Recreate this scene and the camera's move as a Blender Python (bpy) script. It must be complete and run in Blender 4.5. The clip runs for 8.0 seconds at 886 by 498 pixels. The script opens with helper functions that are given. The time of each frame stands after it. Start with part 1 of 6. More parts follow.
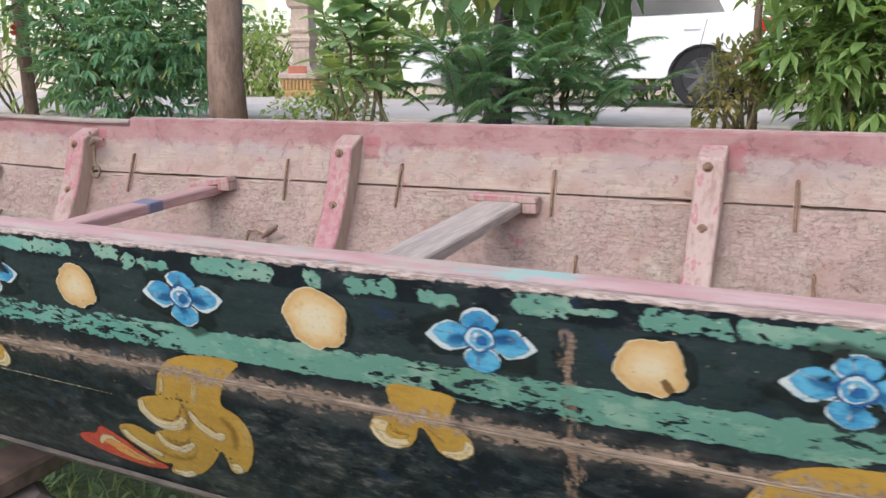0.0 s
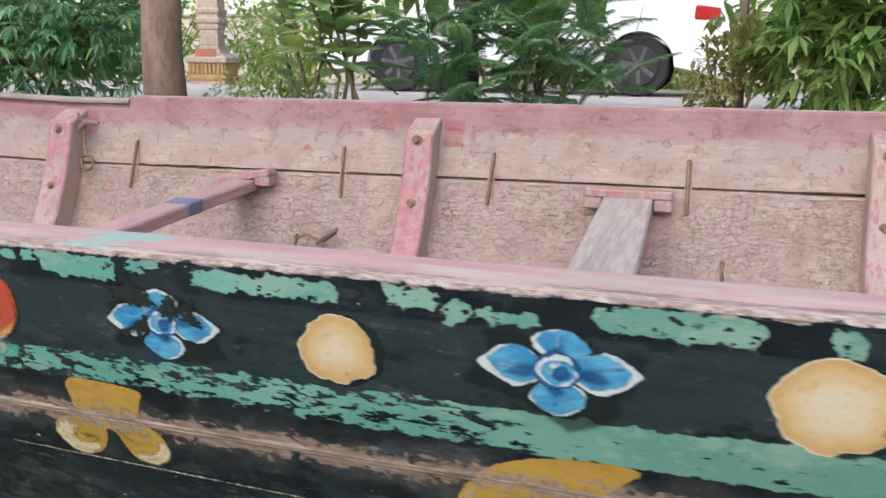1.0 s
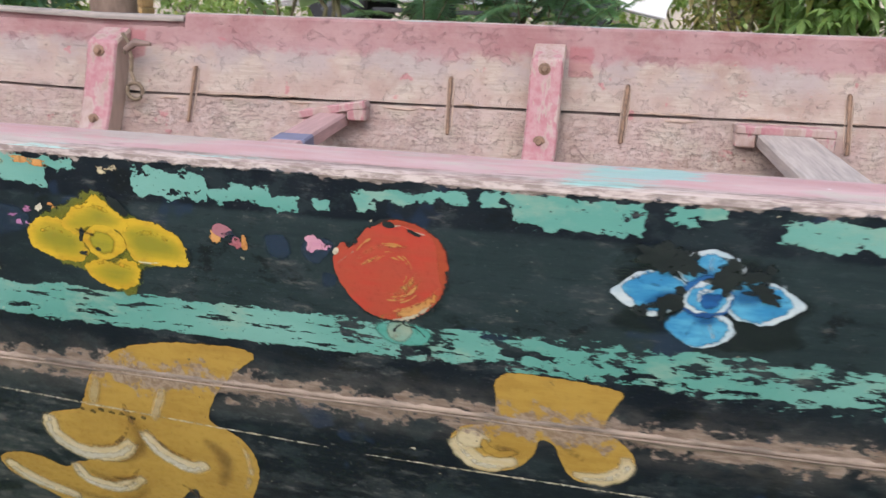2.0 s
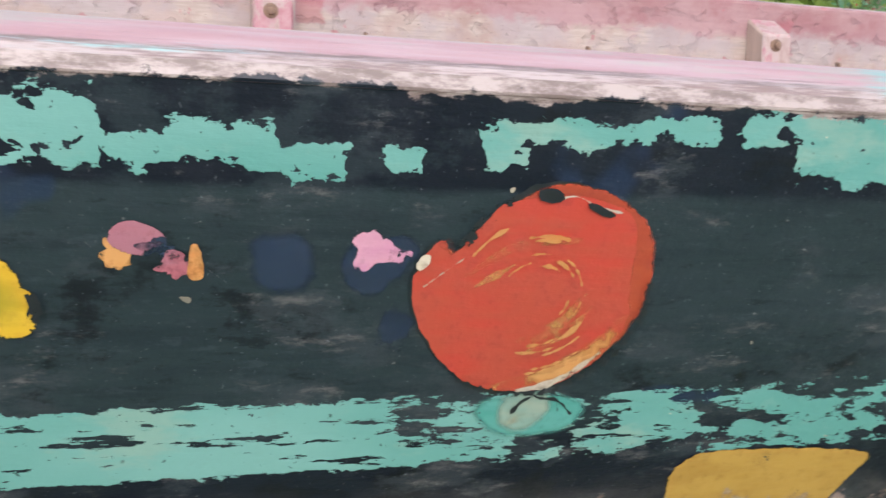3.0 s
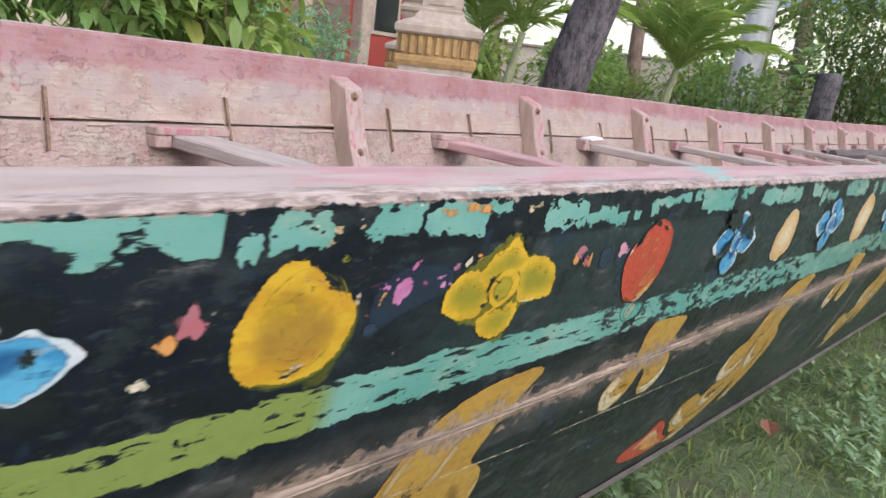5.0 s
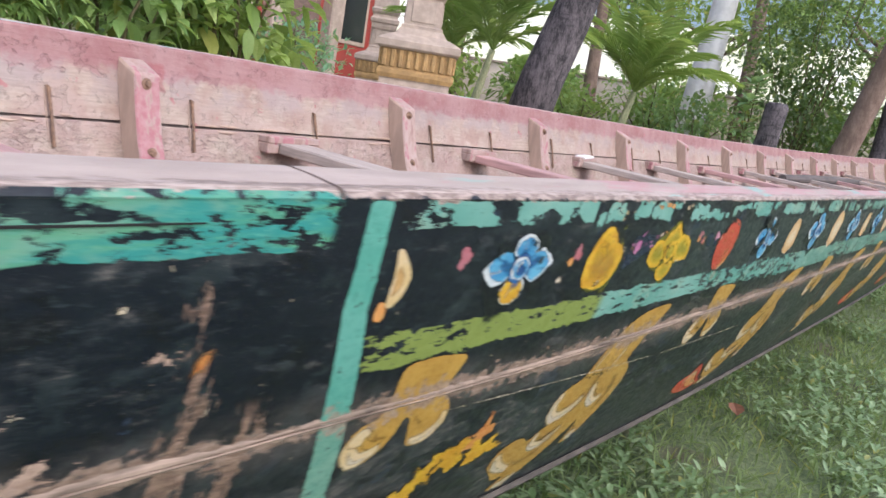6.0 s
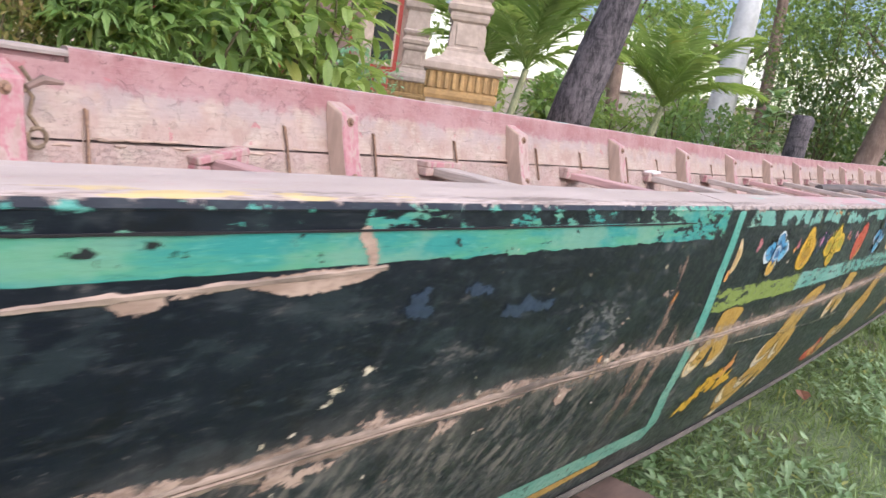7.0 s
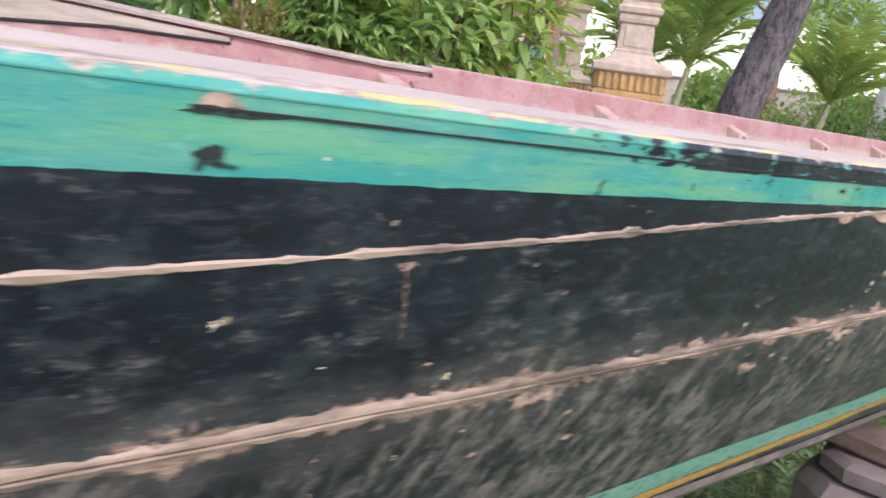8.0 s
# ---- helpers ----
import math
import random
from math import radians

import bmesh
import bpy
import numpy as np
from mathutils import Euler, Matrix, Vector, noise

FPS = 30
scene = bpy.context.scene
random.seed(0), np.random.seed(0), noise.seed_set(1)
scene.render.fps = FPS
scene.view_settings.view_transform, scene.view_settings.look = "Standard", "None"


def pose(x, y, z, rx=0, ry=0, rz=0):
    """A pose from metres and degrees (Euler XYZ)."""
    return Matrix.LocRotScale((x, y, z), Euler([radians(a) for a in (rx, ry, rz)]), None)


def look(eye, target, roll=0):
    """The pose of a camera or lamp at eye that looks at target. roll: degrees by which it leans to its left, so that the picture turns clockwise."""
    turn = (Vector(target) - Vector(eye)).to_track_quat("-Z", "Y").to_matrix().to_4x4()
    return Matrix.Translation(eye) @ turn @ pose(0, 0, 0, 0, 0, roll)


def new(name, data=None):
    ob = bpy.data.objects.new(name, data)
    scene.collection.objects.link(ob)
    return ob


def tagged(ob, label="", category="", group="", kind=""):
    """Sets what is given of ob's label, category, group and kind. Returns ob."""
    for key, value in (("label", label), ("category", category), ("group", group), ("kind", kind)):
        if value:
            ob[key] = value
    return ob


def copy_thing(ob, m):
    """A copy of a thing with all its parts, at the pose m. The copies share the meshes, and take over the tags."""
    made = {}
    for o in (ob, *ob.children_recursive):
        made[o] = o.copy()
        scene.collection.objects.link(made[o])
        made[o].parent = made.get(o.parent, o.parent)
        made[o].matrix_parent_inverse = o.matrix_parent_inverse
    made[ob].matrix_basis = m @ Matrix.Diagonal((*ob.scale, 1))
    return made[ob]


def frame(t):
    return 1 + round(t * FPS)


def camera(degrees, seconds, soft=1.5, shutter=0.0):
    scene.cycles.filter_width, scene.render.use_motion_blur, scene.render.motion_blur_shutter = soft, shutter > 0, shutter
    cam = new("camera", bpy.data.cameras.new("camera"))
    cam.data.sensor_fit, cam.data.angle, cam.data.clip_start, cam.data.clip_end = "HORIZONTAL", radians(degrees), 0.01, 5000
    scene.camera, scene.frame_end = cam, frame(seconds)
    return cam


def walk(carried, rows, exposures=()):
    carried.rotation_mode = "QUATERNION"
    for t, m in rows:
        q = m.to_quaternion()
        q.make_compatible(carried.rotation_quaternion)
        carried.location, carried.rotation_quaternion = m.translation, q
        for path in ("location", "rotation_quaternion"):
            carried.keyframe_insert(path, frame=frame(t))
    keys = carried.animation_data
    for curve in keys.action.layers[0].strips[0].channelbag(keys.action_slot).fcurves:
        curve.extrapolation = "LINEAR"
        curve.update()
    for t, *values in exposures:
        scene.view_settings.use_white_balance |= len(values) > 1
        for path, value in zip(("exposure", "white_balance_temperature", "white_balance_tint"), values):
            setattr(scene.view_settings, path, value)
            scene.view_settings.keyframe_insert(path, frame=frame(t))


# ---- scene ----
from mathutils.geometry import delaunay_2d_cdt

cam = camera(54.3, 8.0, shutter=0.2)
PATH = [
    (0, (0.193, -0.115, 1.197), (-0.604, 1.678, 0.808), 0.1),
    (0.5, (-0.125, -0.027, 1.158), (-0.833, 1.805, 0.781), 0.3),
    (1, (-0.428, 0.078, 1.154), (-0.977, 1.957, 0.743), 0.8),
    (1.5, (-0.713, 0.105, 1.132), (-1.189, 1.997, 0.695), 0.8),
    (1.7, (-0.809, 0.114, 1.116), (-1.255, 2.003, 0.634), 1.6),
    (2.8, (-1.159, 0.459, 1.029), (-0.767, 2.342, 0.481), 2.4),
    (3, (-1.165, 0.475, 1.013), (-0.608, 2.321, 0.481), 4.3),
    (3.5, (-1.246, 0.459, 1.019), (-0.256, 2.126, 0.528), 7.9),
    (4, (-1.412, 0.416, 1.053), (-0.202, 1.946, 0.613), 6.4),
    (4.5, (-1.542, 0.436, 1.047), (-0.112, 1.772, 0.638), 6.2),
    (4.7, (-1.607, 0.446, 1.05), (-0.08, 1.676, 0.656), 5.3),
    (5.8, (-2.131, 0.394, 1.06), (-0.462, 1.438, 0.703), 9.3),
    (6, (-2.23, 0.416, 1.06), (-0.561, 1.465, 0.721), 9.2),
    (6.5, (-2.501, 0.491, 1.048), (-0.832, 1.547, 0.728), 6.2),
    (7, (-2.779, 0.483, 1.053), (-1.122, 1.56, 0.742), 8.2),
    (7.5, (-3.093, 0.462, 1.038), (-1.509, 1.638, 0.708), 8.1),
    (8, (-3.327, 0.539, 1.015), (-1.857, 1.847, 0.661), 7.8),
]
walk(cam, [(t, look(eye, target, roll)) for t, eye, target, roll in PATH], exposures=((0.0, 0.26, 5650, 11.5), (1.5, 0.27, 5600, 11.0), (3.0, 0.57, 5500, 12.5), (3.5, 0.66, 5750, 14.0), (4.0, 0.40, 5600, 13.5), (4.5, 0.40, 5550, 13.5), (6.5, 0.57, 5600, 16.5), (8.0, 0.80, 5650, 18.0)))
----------
Problem description.
The material above must be printed exactly, with its pictures left out.

Full solution.
Recreate this scene and the camera's move as a Blender Python (bpy) script. It must be complete and run in Blender 4.5. The clip runs for 8.0 seconds at 886 by 498 pixels. The script opens with helper functions that are given. The time of each frame stands after it. Start with part 1 of 6. More parts follow.
0.0 s
1.0 s
2.0 s
3.0 s
5.0 s
6.0 s
7.0 s
8.0 s
# ---- helpers ----
import math
import random
from math import radians

import bmesh
import bpy
import numpy as np
from mathutils import Euler, Matrix, Vector, noise

FPS = 30
scene = bpy.context.scene
random.seed(0), np.random.seed(0), noise.seed_set(1)
scene.render.fps = FPS
scene.view_settings.view_transform, scene.view_settings.look = "Standard", "None"


def pose(x, y, z, rx=0, ry=0, rz=0):
    """A pose from metres and degrees (Euler XYZ)."""
    return Matrix.LocRotScale((x, y, z), Euler([radians(a) for a in (rx, ry, rz)]), None)


def look(eye, target, roll=0):
    """The pose of a camera or lamp at eye that looks at target. roll: degrees by which it leans to its left, so that the picture turns clockwise."""
    turn = (Vector(target) - Vector(eye)).to_track_quat("-Z", "Y").to_matrix().to_4x4()
    return Matrix.Translation(eye) @ turn @ pose(0, 0, 0, 0, 0, roll)


def new(name, data=None):
    ob = bpy.data.objects.new(name, data)
    scene.collection.objects.link(ob)
    return ob


def tagged(ob, label="", category="", group="", kind=""):
    """Sets what is given of ob's label, category, group and kind. Returns ob."""
    for key, value in (("label", label), ("category", category), ("group", group), ("kind", kind)):
        if value:
            ob[key] = value
    return ob


def copy_thing(ob, m):
    """A copy of a thing with all its parts, at the pose m. The copies share the meshes, and take over the tags."""
    made = {}
    for o in (ob, *ob.children_recursive):
        made[o] = o.copy()
        scene.collection.objects.link(made[o])
        made[o].parent = made.get(o.parent, o.parent)
        made[o].matrix_parent_inverse = o.matrix_parent_inverse
    made[ob].matrix_basis = m @ Matrix.Diagonal((*ob.scale, 1))
    return made[ob]


def frame(t):
    return 1 + round(t * FPS)


def camera(degrees, seconds, soft=1.5, shutter=0.0):
    scene.cycles.filter_width, scene.render.use_motion_blur, scene.render.motion_blur_shutter = soft, shutter > 0, shutter
    cam = new("camera", bpy.data.cameras.new("camera"))
    cam.data.sensor_fit, cam.data.angle, cam.data.clip_start, cam.data.clip_end = "HORIZONTAL", radians(degrees), 0.01, 5000
    scene.camera, scene.frame_end = cam, frame(seconds)
    return cam


def walk(carried, rows, exposures=()):
    carried.rotation_mode = "QUATERNION"
    for t, m in rows:
        q = m.to_quaternion()
        q.make_compatible(carried.rotation_quaternion)
        carried.location, carried.rotation_quaternion = m.translation, q
        for path in ("location", "rotation_quaternion"):
            carried.keyframe_insert(path, frame=frame(t))
    keys = carried.animation_data
    for curve in keys.action.layers[0].strips[0].channelbag(keys.action_slot).fcurves:
        curve.extrapolation = "LINEAR"
        curve.update()
    for t, *values in exposures:
        scene.view_settings.use_white_balance |= len(values) > 1
        for path, value in zip(("exposure", "white_balance_temperature", "white_balance_tint"), values):
            setattr(scene.view_settings, path, value)
            scene.view_settings.keyframe_insert(path, frame=frame(t))


# ---- scene ----
from mathutils.geometry import delaunay_2d_cdt

cam = camera(54.3, 8.0, shutter=0.2)
PATH = [
    (0, (0.193, -0.115, 1.197), (-0.604, 1.678, 0.808), 0.1),
    (0.5, (-0.125, -0.027, 1.158), (-0.833, 1.805, 0.781), 0.3),
    (1, (-0.428, 0.078, 1.154), (-0.977, 1.957, 0.743), 0.8),
    (1.5, (-0.713, 0.105, 1.132), (-1.189, 1.997, 0.695), 0.8),
    (1.7, (-0.809, 0.114, 1.116), (-1.255, 2.003, 0.634), 1.6),
    (2.8, (-1.159, 0.459, 1.029), (-0.767, 2.342, 0.481), 2.4),
    (3, (-1.165, 0.475, 1.013), (-0.608, 2.321, 0.481), 4.3),
    (3.5, (-1.246, 0.459, 1.019), (-0.256, 2.126, 0.528), 7.9),
    (4, (-1.412, 0.416, 1.053), (-0.202, 1.946, 0.613), 6.4),
    (4.5, (-1.542, 0.436, 1.047), (-0.112, 1.772, 0.638), 6.2),
    (4.7, (-1.607, 0.446, 1.05), (-0.08, 1.676, 0.656), 5.3),
    (5.8, (-2.131, 0.394, 1.06), (-0.462, 1.438, 0.703), 9.3),
    (6, (-2.23, 0.416, 1.06), (-0.561, 1.465, 0.721), 9.2),
    (6.5, (-2.501, 0.491, 1.048), (-0.832, 1.547, 0.728), 6.2),
    (7, (-2.779, 0.483, 1.053), (-1.122, 1.56, 0.742), 8.2),
    (7.5, (-3.093, 0.462, 1.038), (-1.509, 1.638, 0.708), 8.1),
    (8, (-3.327, 0.539, 1.015), (-1.857, 1.847, 0.661), 7.8),
]
walk(cam, [(t, look(eye, target, roll)) for t, eye, target, roll in PATH], exposures=((0.0, 0.26, 5650, 11.5), (1.5, 0.27, 5600, 11.0), (3.0, 0.57, 5500, 12.5), (3.5, 0.66, 5750, 14.0), (4.0, 0.40, 5600, 13.5), (4.5, 0.40, 5550, 13.5), (6.5, 0.57, 5600, 16.5), (8.0, 0.80, 5650, 18.0)))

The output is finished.